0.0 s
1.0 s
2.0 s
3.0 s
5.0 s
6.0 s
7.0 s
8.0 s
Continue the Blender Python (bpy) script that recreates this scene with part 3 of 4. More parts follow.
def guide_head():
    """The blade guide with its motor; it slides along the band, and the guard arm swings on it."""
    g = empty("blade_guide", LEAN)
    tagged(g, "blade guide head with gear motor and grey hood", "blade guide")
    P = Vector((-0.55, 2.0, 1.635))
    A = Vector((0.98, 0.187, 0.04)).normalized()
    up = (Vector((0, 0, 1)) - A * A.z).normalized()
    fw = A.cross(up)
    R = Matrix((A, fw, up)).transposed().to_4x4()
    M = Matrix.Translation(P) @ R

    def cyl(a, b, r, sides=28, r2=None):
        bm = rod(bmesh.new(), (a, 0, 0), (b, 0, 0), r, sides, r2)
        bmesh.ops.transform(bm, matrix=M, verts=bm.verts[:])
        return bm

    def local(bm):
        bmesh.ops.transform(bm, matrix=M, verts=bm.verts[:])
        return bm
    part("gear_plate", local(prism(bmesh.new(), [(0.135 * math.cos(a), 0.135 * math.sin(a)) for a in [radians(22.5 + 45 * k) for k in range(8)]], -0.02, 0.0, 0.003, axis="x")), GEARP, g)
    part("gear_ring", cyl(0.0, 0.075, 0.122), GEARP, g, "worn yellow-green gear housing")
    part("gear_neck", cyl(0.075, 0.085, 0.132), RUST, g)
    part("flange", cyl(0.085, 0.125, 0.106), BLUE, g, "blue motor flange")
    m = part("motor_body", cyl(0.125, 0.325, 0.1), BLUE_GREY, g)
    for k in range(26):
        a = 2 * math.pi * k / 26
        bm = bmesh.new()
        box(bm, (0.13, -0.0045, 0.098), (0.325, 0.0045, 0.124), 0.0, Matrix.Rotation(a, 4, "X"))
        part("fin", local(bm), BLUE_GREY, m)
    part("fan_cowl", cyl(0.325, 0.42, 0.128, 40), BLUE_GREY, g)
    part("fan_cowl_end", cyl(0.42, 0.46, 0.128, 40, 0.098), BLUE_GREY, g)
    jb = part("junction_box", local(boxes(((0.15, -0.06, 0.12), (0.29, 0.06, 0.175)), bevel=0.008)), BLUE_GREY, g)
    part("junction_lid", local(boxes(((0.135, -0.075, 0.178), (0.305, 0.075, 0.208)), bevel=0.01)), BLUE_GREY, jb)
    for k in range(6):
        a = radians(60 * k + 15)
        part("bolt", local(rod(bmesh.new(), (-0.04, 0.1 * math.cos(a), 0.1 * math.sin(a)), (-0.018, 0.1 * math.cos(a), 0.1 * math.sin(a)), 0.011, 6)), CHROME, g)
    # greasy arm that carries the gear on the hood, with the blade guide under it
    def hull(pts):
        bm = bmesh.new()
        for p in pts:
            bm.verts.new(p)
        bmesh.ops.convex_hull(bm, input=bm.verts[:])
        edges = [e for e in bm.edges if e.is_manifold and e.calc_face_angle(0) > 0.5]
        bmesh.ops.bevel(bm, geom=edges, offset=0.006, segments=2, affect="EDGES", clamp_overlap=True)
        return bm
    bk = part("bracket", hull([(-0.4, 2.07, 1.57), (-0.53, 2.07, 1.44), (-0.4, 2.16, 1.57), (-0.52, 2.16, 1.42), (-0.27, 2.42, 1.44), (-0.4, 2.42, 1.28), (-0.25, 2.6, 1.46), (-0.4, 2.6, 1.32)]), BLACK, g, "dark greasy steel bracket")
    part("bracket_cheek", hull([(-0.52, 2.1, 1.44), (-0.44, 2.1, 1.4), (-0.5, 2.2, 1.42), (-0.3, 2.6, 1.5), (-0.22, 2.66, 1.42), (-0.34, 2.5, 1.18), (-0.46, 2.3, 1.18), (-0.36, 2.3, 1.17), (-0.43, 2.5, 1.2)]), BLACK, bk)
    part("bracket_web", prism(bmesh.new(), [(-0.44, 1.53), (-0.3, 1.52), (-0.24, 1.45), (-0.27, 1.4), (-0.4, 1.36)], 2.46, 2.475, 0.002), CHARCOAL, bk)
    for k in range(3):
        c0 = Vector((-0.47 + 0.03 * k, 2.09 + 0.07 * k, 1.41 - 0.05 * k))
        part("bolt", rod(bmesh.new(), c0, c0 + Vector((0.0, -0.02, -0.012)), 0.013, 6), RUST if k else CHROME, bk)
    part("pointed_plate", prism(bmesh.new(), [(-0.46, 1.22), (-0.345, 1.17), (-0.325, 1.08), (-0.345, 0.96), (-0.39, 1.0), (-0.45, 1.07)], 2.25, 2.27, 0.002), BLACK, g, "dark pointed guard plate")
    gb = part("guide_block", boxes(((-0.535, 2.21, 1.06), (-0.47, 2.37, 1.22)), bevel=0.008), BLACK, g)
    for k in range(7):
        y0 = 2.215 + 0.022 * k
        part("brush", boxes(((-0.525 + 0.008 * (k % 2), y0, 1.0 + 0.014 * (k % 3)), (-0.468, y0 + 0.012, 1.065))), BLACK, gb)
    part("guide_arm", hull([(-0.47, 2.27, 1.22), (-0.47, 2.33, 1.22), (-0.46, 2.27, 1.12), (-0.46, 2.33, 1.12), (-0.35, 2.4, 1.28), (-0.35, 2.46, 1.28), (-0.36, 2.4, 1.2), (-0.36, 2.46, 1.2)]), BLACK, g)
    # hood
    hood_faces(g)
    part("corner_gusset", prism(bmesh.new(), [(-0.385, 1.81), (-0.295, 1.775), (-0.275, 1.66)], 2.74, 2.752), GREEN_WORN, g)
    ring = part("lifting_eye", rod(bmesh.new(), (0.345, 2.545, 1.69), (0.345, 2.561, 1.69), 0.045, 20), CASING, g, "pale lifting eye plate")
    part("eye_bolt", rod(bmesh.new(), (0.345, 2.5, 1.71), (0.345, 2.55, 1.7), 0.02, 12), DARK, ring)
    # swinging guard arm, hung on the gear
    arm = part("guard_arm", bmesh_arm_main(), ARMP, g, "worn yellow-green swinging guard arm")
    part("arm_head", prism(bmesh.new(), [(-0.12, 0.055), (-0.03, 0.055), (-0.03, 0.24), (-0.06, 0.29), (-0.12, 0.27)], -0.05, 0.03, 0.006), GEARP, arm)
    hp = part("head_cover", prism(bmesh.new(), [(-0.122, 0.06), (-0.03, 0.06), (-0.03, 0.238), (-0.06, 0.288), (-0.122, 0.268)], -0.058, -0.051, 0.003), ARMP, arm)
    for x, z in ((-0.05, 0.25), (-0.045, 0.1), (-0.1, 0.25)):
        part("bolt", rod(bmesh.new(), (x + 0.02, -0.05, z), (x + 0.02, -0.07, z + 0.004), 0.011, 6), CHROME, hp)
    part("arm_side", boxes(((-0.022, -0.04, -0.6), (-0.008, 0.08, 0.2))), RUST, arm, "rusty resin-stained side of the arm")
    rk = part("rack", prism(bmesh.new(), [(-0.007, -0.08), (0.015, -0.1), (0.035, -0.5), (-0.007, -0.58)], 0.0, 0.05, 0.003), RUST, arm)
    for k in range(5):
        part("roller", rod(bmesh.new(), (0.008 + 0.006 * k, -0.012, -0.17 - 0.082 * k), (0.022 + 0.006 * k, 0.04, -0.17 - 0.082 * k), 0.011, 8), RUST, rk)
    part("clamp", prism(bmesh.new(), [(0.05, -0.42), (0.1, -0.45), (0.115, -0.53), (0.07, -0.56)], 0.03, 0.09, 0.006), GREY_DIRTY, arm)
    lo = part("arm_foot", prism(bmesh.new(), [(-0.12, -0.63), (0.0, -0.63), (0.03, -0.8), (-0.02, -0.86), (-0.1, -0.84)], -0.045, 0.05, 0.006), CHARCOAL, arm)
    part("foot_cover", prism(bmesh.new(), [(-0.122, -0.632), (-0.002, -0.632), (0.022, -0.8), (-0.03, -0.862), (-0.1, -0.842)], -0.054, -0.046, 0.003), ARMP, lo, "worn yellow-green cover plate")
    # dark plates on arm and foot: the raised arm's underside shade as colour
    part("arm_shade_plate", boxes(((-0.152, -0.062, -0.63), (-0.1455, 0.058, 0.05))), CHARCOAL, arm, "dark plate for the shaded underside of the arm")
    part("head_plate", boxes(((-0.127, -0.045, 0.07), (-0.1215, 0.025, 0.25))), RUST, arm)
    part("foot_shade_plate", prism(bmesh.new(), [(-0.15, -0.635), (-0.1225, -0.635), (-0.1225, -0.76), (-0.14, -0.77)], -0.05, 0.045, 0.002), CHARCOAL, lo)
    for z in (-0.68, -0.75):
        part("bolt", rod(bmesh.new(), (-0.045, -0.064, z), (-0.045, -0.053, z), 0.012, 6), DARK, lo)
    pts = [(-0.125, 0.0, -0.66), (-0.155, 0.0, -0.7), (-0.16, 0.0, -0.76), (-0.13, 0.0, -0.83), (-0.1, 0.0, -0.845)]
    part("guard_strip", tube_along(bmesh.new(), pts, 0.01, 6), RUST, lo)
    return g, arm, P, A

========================

• Your goal
Each line containing the word "with" counts once; report the total alone.

• Answer
4